The unapproved agreement with respect to fees made with the mother of Robert Marcoccia at 15% is, in my view, not an agreement at all. This was not a contingency arrangement. The provisions of the Solicitors’ Act do not apply to this agreement. I am of the view that the Court is not bound by that agreement.
On the other hand, His Honour concluded that the amount that had been requested on account of future fees and disbursements ($100,000 plus GST), was too low and he increased it to $150,000 plus GST to reflect the likely cost of going forward with the litigation.

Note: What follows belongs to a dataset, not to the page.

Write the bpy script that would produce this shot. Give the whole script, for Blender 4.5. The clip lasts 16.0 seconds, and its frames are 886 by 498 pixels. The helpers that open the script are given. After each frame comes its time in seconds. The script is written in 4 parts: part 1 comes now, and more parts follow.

Coincidentally, at a CLE program in Ottawa last week, Mr. Justice Colin McKinnon spoke on the subject of court approval of settlements under Rule 7.08. Foreshadowing Justice Wilkins’ ruling in Marcoccia, McKinnon J. also emphasized the importance of plaintiffs’ solicitors providing the court with a complete breakdown of legal fees and disbursements, what the sources of payment are and how the fees and disbursements claimed have been computed. In the wake of Justice Wilkins’ decision, we anticipate that judges being asked to approve settlements may become quite a bit more demanding in terms of the material placed before them, particuarly with respect to legal fees. (If the words of Wilkins J. are heeded by other judges, quite a bit more information will also be asked of structured settlement brokers.)